**Work to be completed:** Copy all of the records below verbatim.

[Source records]
==================================================

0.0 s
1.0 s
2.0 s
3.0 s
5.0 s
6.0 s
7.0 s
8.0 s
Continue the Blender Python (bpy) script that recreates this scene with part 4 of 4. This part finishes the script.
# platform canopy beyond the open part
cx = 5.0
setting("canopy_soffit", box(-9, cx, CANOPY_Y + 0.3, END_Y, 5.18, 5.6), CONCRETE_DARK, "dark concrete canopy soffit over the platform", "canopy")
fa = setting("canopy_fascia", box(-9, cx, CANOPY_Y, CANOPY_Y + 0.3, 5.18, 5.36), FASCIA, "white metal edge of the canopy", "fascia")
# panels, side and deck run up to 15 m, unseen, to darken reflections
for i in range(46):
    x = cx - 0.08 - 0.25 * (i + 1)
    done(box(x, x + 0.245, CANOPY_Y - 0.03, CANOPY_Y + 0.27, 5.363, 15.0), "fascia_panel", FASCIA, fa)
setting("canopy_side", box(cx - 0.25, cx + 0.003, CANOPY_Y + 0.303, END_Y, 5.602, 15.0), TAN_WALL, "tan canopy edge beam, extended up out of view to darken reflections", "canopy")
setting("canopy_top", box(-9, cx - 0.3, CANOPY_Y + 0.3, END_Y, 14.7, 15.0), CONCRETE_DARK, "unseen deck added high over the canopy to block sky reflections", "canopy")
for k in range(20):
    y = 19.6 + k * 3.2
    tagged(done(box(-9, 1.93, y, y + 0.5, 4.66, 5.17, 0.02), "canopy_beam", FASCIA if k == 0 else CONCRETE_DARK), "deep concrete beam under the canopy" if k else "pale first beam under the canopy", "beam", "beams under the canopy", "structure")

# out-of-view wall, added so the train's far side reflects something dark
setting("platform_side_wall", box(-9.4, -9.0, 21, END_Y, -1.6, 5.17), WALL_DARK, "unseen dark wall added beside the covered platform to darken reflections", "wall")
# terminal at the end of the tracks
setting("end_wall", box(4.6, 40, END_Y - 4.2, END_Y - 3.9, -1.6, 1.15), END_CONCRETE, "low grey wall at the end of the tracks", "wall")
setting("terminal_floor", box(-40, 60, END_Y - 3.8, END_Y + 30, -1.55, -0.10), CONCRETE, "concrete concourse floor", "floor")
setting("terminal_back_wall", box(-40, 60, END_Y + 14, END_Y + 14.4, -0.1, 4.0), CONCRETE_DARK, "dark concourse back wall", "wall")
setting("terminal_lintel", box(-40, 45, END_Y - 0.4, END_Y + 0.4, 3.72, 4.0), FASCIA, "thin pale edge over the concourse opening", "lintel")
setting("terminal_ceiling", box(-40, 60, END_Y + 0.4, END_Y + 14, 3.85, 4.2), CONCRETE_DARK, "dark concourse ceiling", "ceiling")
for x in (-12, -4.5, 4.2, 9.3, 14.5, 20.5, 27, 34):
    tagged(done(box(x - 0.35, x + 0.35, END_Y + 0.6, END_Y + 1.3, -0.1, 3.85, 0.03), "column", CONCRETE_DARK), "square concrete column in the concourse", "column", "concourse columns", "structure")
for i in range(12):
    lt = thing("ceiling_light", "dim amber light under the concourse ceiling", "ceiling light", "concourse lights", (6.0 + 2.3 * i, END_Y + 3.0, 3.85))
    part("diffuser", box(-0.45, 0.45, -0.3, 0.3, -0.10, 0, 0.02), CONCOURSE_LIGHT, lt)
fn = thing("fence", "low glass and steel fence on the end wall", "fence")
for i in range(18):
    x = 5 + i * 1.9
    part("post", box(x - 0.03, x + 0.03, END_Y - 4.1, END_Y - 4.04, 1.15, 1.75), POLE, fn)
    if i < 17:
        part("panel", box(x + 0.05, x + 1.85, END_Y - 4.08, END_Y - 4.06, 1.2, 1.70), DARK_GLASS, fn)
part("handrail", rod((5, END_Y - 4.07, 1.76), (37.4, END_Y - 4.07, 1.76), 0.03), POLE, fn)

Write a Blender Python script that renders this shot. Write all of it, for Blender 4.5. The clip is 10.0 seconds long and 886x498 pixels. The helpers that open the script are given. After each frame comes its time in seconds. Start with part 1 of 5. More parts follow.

==================================================

**Task solution:**
0.0 s
1.0 s
2.0 s
3.0 s
5.0 s
6.0 s
7.0 s
8.0 s
Continue the Blender Python (bpy) script that recreates this scene with part 4 of 4. This part finishes the script.
# platform canopy beyond the open part
cx = 5.0
setting("canopy_soffit", box(-9, cx, CANOPY_Y + 0.3, END_Y, 5.18, 5.6), CONCRETE_DARK, "dark concrete canopy soffit over the platform", "canopy")
fa = setting("canopy_fascia", box(-9, cx, CANOPY_Y, CANOPY_Y + 0.3, 5.18, 5.36), FASCIA, "white metal edge of the canopy", "fascia")
# panels, side and deck run up to 15 m, unseen, to darken reflections
for i in range(46):
    x = cx - 0.08 - 0.25 * (i + 1)
    done(box(x, x + 0.245, CANOPY_Y - 0.03, CANOPY_Y + 0.27, 5.363, 15.0), "fascia_panel", FASCIA, fa)
setting("canopy_side", box(cx - 0.25, cx + 0.003, CANOPY_Y + 0.303, END_Y, 5.602, 15.0), TAN_WALL, "tan canopy edge beam, extended up out of view to darken reflections", "canopy")
setting("canopy_top", box(-9, cx - 0.3, CANOPY_Y + 0.3, END_Y, 14.7, 15.0), CONCRETE_DARK, "unseen deck added high over the canopy to block sky reflections", "canopy")
for k in range(20):
    y = 19.6 + k * 3.2
    tagged(done(box(-9, 1.93, y, y + 0.5, 4.66, 5.17, 0.02), "canopy_beam", FASCIA if k == 0 else CONCRETE_DARK), "deep concrete beam under the canopy" if k else "pale first beam under the canopy", "beam", "beams under the canopy", "structure")

# out-of-view wall, added so the train's far side reflects something dark
setting("platform_side_wall", box(-9.4, -9.0, 21, END_Y, -1.6, 5.17), WALL_DARK, "unseen dark wall added beside the covered platform to darken reflections", "wall")
# terminal at the end of the tracks
setting("end_wall", box(4.6, 40, END_Y - 4.2, END_Y - 3.9, -1.6, 1.15), END_CONCRETE, "low grey wall at the end of the tracks", "wall")
setting("terminal_floor", box(-40, 60, END_Y - 3.8, END_Y + 30, -1.55, -0.10), CONCRETE, "concrete concourse floor", "floor")
setting("terminal_back_wall", box(-40, 60, END_Y + 14, END_Y + 14.4, -0.1, 4.0), CONCRETE_DARK, "dark concourse back wall", "wall")
setting("terminal_lintel", box(-40, 45, END_Y - 0.4, END_Y + 0.4, 3.72, 4.0), FASCIA, "thin pale edge over the concourse opening", "lintel")
setting("terminal_ceiling", box(-40, 60, END_Y + 0.4, END_Y + 14, 3.85, 4.2), CONCRETE_DARK, "dark concourse ceiling", "ceiling")
for x in (-12, -4.5, 4.2, 9.3, 14.5, 20.5, 27, 34):
    tagged(done(box(x - 0.35, x + 0.35, END_Y + 0.6, END_Y + 1.3, -0.1, 3.85, 0.03), "column", CONCRETE_DARK), "square concrete column in the concourse", "column", "concourse columns", "structure")
for i in range(12):
    lt = thing("ceiling_light", "dim amber light under the concourse ceiling", "ceiling light", "concourse lights", (6.0 + 2.3 * i, END_Y + 3.0, 3.85))
    part("diffuser", box(-0.45, 0.45, -0.3, 0.3, -0.10, 0, 0.02), CONCOURSE_LIGHT, lt)
fn = thing("fence", "low glass and steel fence on the end wall", "fence")
for i in range(18):
    x = 5 + i * 1.9
    part("post", box(x - 0.03, x + 0.03, END_Y - 4.1, END_Y - 4.04, 1.15, 1.75), POLE, fn)
    if i < 17:
        part("panel", box(x + 0.05, x + 1.85, END_Y - 4.08, END_Y - 4.06, 1.2, 1.70), DARK_GLASS, fn)
part("handrail", rod((5, END_Y - 4.07, 1.76), (37.4, END_Y - 4.07, 1.76), 0.03), POLE, fn)

Write a Blender Python script that renders this shot. Write all of it, for Blender 4.5. The clip is 10.0 seconds long and 886x498 pixels. The helpers that open the script are given. After each frame comes its time in seconds. Start with part 1 of 5. More parts follow.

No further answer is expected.